Set down, exactly as written, only the lines starting with the one that holds "Continue the Blender" and ending with the one that holds "gone += seg_len".
--- --- ---
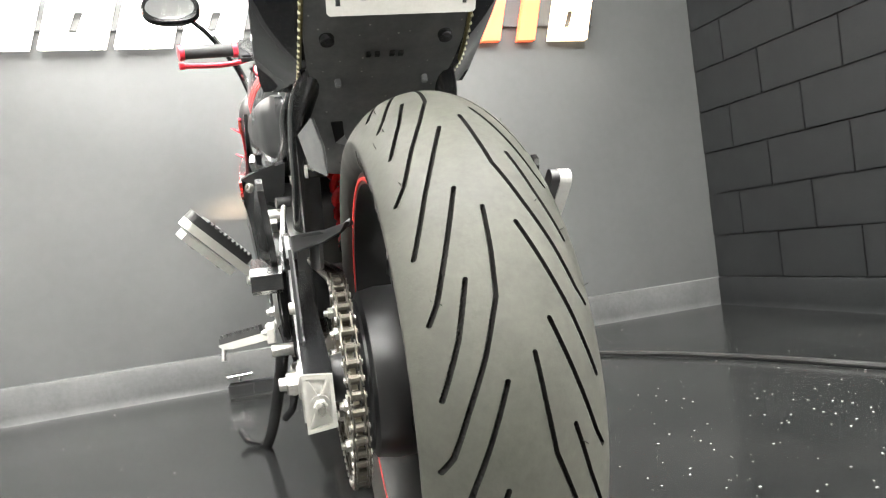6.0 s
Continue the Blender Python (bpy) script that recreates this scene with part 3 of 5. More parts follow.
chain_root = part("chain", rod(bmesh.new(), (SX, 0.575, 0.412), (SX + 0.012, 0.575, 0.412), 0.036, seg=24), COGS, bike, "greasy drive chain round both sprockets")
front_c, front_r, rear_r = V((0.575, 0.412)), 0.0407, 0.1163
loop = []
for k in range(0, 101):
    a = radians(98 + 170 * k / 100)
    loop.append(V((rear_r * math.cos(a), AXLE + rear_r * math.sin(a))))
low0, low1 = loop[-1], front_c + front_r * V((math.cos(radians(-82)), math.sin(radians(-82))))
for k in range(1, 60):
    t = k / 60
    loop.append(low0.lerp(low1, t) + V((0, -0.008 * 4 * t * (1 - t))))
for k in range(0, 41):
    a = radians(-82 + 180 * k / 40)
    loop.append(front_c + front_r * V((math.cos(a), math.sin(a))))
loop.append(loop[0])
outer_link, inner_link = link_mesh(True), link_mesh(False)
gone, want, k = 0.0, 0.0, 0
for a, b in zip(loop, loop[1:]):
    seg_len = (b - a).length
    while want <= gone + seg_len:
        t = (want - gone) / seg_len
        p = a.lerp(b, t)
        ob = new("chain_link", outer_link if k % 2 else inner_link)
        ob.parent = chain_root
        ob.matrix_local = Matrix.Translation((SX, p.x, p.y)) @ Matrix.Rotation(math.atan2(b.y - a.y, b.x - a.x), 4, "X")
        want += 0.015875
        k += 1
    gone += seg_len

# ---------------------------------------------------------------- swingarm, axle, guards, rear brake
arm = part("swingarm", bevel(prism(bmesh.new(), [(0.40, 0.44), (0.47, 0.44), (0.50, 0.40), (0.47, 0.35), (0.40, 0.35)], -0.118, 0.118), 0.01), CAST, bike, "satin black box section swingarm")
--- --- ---
- TASK SOLUTION:
Continue the Blender Python (bpy) script that recreates this scene with part 3 of 5. More parts follow.
chain_root = part("chain", rod(bmesh.new(), (SX, 0.575, 0.412), (SX + 0.012, 0.575, 0.412), 0.036, seg=24), COGS, bike, "greasy drive chain round both sprockets")
front_c, front_r, rear_r = V((0.575, 0.412)), 0.0407, 0.1163
loop = []
for k in range(0, 101):
    a = radians(98 + 170 * k / 100)
    loop.append(V((rear_r * math.cos(a), AXLE + rear_r * math.sin(a))))
low0, low1 = loop[-1], front_c + front_r * V((math.cos(radians(-82)), math.sin(radians(-82))))
for k in range(1, 60):
    t = k / 60
    loop.append(low0.lerp(low1, t) + V((0, -0.008 * 4 * t * (1 - t))))
for k in range(0, 41):
    a = radians(-82 + 180 * k / 40)
    loop.append(front_c + front_r * V((math.cos(a), math.sin(a))))
loop.append(loop[0])
outer_link, inner_link = link_mesh(True), link_mesh(False)
gone, want, k = 0.0, 0.0, 0
for a, b in zip(loop, loop[1:]):
    seg_len = (b - a).length
    while want <= gone + seg_len:
        t = (want - gone) / seg_len
        p = a.lerp(b, t)
        ob = new("chain_link", outer_link if k % 2 else inner_link)
        ob.parent = chain_root
        ob.matrix_local = Matrix.Translation((SX, p.x, p.y)) @ Matrix.Rotation(math.atan2(b.y - a.y, b.x - a.x), 4, "X")
        want += 0.015875
        k += 1
    gone += seg_len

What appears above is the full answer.